December 2, 2024

Incentive Trusts

One variation of trusts which is creating a lot of excitement with parents is called The Incentive Trust.

Traditionally, a trust would, at most, specify the age at which a beneficiary would receive money. However, often the unintended result would be, in the absence of your guidance, the creation of brats or unproductive adults. In general, parents do not want this. Parents generally want their kids to be successful, educated, happy, and well adjusted. Parents do not want their kids to lack motivation, ambition, or fall prey to bad habits. Even after they are gone.

Although it is not as bad as leaving your children nothing, giving young kids too much money all at once could actually create a DISINCENTIVE to work, budget, have goals, and mature. Further, without a trust in place your child would receive all of the money from you and your life insurance at one time. And if they are minors at the time of your death, they would receive this money at the ripe old age of 18. This single payment would be quickly, if not unwisely, spent and would be the last influence they would have from you for the rest of their long lives – no matter what happens to them down the road.

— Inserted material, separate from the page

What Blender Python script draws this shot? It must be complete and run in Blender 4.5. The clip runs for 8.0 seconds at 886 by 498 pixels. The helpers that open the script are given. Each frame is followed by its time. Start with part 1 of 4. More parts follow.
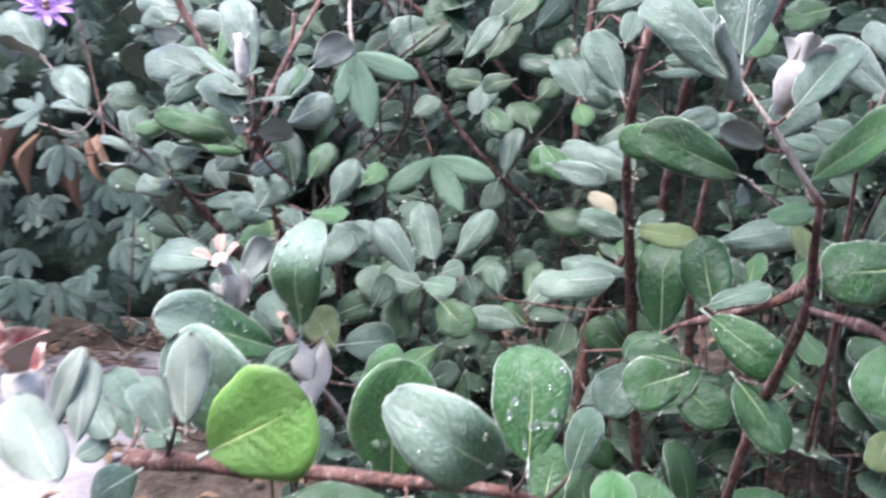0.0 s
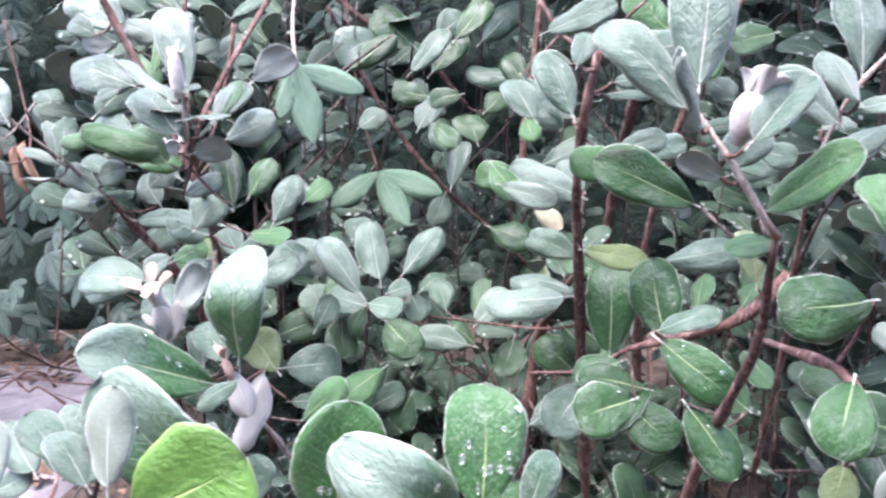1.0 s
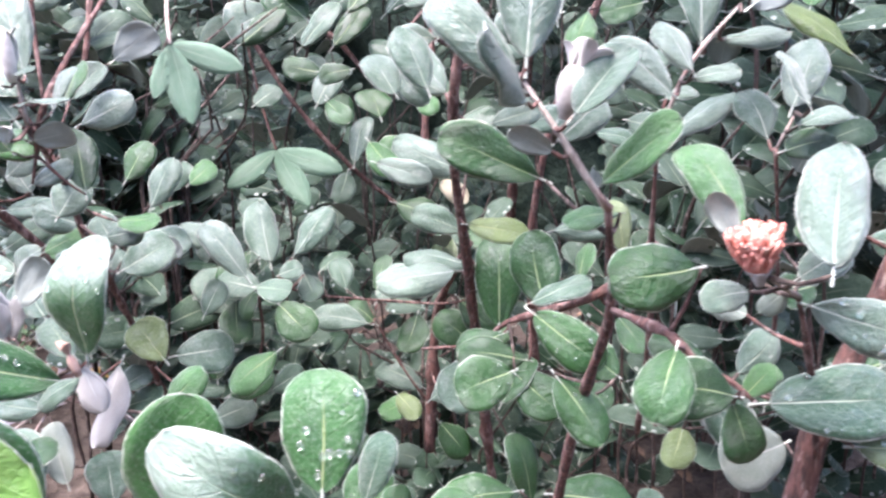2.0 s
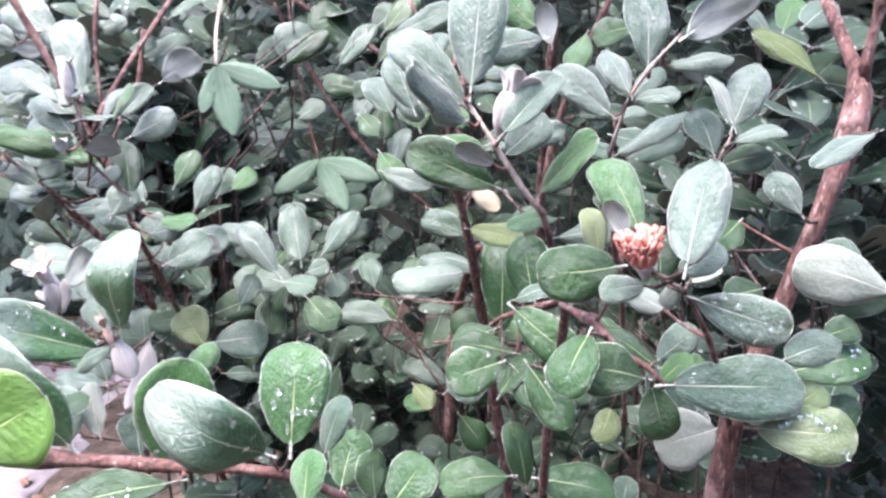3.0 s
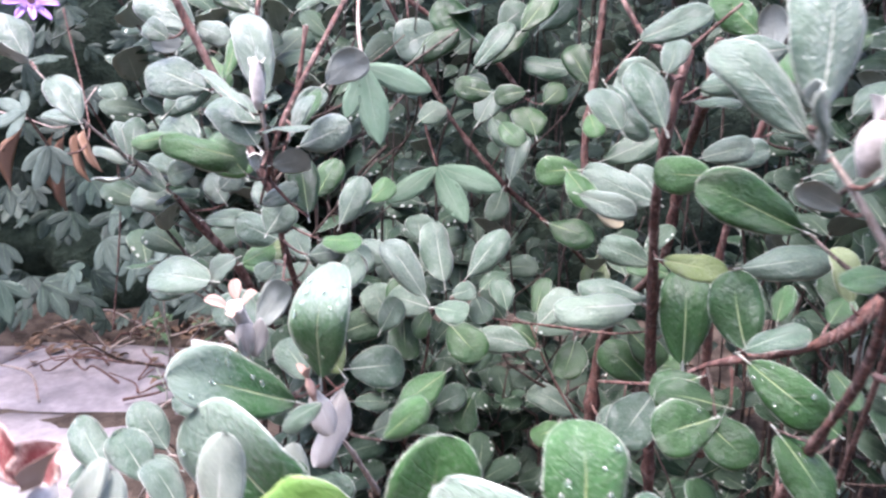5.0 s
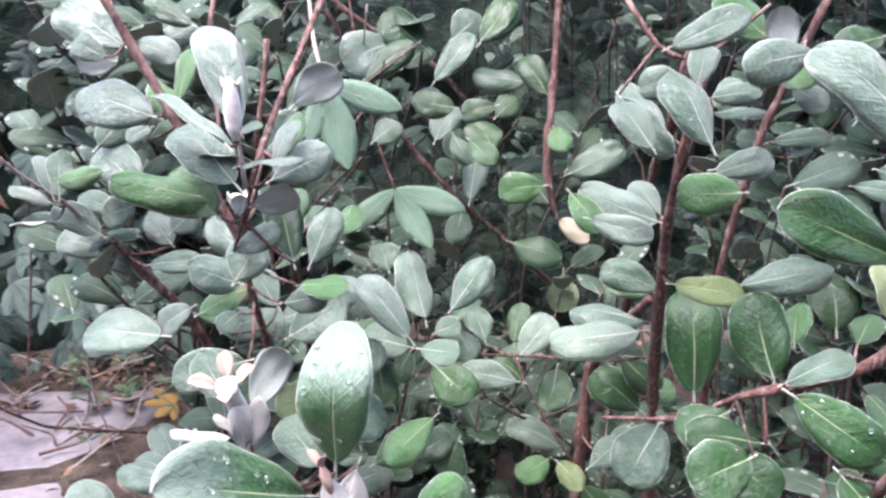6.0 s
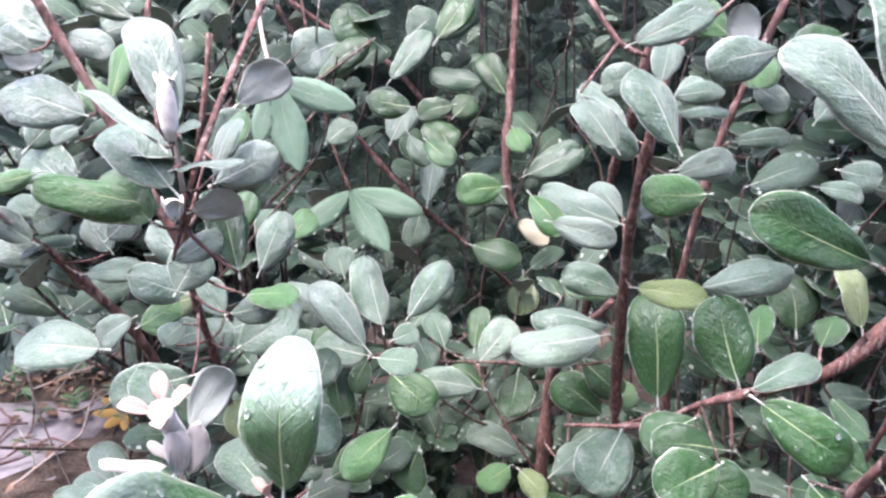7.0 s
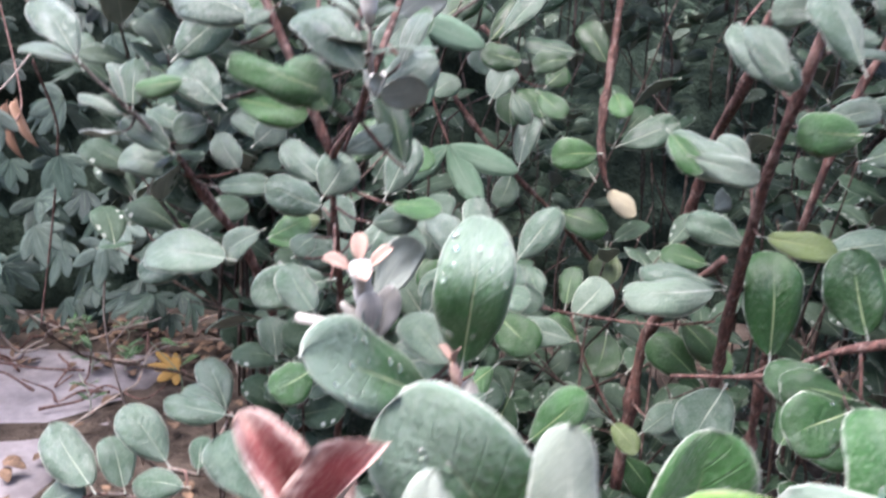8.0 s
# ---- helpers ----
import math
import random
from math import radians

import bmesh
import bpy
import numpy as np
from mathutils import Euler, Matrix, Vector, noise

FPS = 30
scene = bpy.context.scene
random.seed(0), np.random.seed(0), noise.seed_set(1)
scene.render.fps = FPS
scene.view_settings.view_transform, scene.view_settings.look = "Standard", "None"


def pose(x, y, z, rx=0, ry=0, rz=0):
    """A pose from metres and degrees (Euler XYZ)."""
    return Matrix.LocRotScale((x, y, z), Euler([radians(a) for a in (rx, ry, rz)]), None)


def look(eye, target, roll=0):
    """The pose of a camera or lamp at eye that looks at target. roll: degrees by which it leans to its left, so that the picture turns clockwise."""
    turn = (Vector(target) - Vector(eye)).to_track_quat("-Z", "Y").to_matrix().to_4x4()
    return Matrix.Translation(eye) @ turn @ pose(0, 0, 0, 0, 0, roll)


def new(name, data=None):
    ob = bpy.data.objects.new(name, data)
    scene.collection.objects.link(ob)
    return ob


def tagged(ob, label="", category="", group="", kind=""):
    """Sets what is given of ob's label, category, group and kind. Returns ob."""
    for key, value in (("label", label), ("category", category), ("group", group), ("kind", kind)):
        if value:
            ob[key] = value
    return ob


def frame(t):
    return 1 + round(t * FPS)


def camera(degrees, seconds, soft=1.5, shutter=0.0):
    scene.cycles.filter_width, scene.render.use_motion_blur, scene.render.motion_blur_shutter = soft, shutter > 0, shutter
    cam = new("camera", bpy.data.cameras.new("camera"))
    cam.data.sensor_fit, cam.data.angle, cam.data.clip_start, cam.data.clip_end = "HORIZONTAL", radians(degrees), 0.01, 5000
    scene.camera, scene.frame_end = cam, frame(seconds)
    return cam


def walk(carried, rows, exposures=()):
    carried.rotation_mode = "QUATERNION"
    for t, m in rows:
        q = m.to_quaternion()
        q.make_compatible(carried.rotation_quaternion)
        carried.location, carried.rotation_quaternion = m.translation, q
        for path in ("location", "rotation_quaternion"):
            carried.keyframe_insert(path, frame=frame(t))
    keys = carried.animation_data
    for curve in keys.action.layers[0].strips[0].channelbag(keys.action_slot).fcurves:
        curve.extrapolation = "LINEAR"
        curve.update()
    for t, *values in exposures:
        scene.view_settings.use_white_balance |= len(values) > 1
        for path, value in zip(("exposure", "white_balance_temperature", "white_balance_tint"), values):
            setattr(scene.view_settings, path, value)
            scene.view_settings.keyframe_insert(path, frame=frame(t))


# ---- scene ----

This is why Incentive Trusts are becoming increasingly popular. They are designed to do what you would do if you were still here: encourage your child to continue reaching goals as well as discourage your child from engaging in bad or illegal behavior. How it works is that upon the happening of certain specified events or accomplishments, a distribution from the trust is triggered. It allows a parent to structure the timing and conditioning of distributions of funds to their child to encourage good grades, graduations, entrepreneurship, entry into the family business, home ownership, as well as avoidance of drugs, alcohol, and other bad elements.

Within an Incentive Trust, you could also have a Matching provision, in that any money your child earned from employment would be matched by a distribution from the trust. This would encourage them to gain employment and keep a job.

The variations are endless, I have a client who wanted to encourage her kids to marry so she provided for a $5,000.00 wedding gift to be used however her kids chose. I also had a client who wanted to encourage her children to see the world so she provided for a distribution for trips her kids might take out of state and an even larger distribution for international trips.

Incentive Trusts are especially helpful to parents of young children, parents who are a little older, or parents who sense their children may be ever so slightly immature or financially irresponsible.